> [Information supplied]
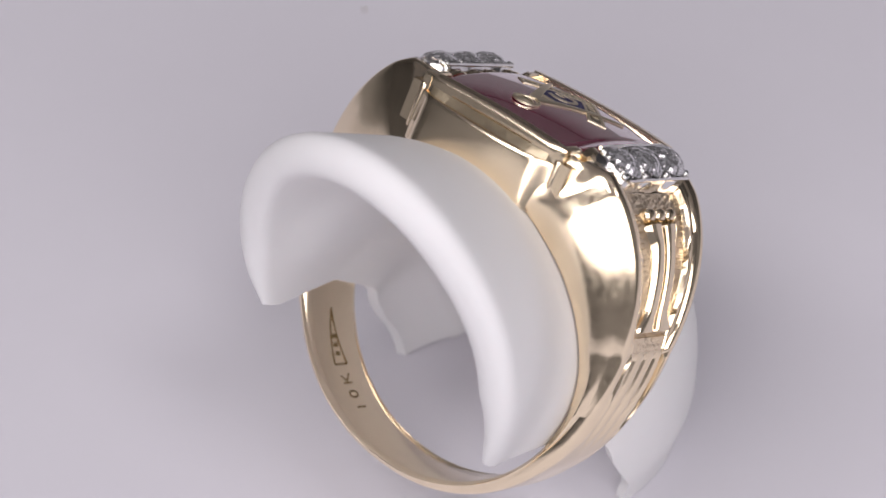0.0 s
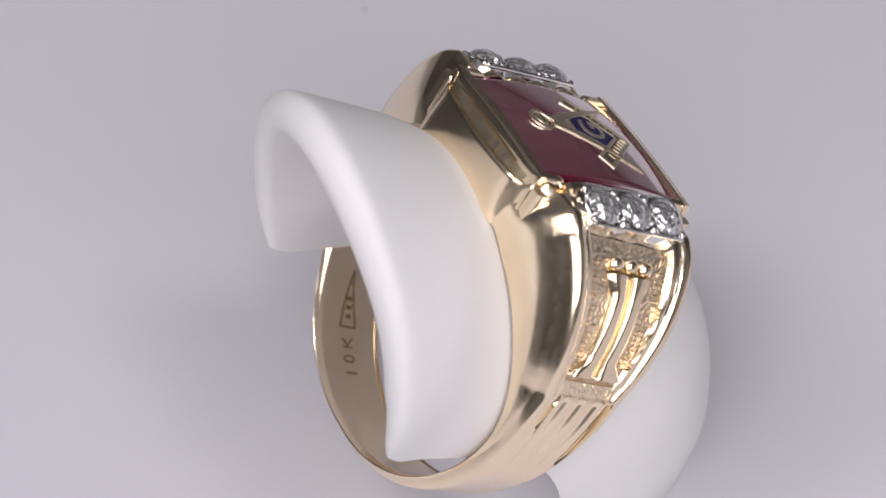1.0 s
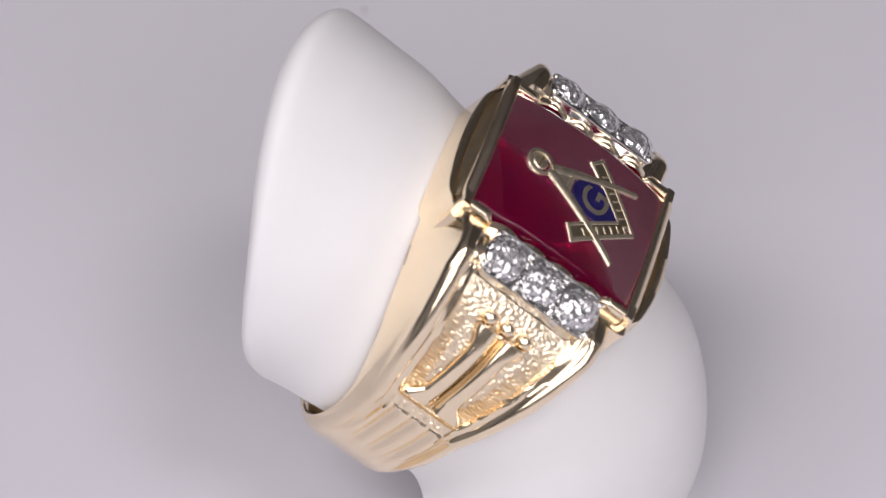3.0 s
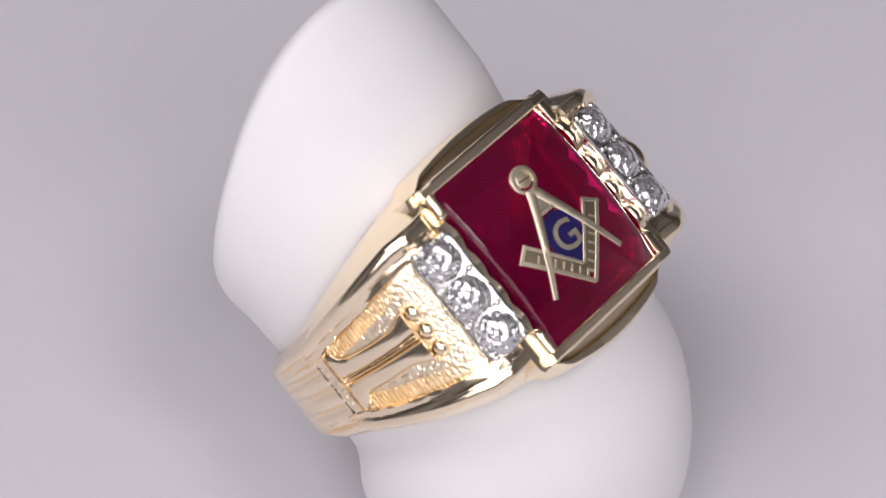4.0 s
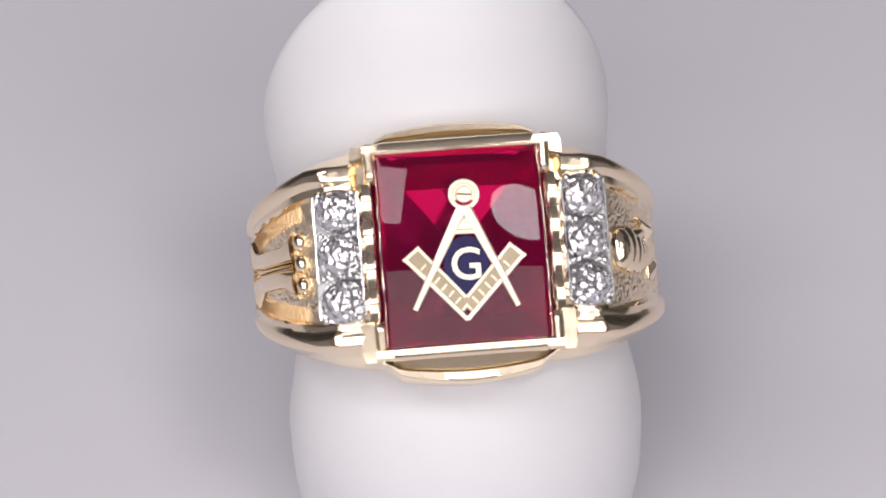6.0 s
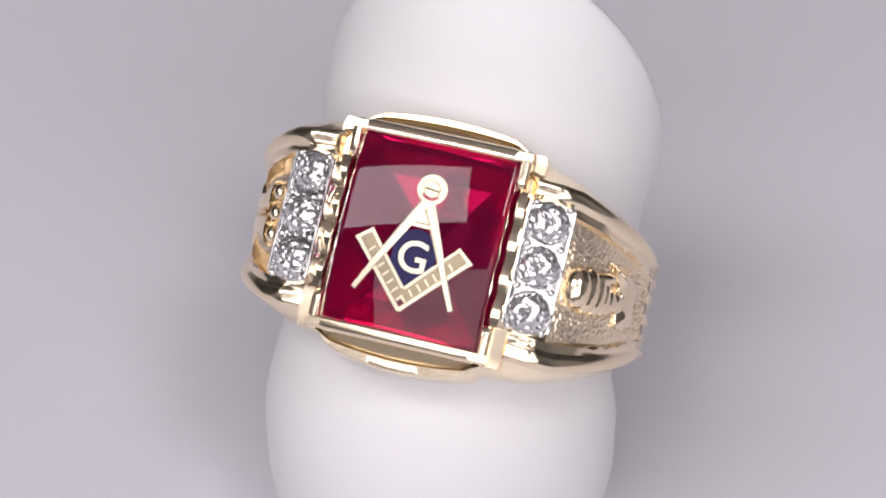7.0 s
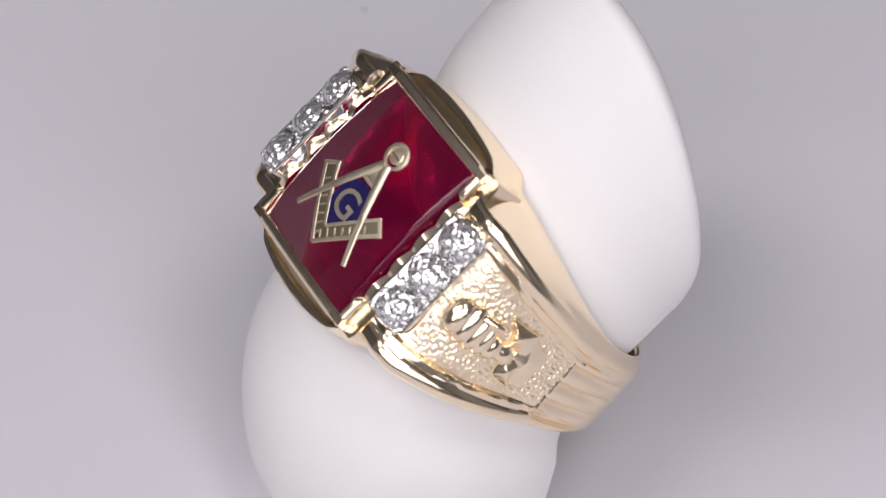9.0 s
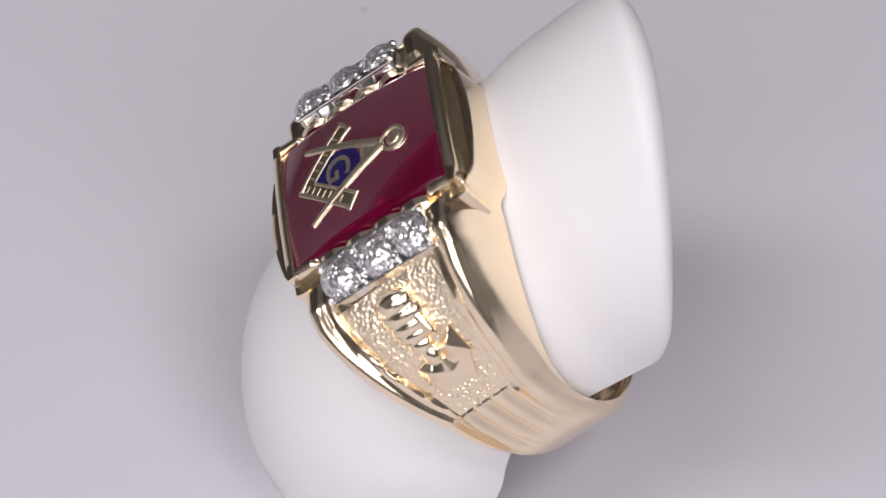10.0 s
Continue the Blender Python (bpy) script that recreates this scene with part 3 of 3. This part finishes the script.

> [The exercise] Working from the material above, transcribe it exactly while omitting pictures.

> [Exercise answer]
0.0 s
1.0 s
3.0 s
4.0 s
6.0 s
7.0 s
9.0 s
10.0 s
Continue the Blender Python (bpy) script that recreates this scene with part 3 of 3. This part finishes the script.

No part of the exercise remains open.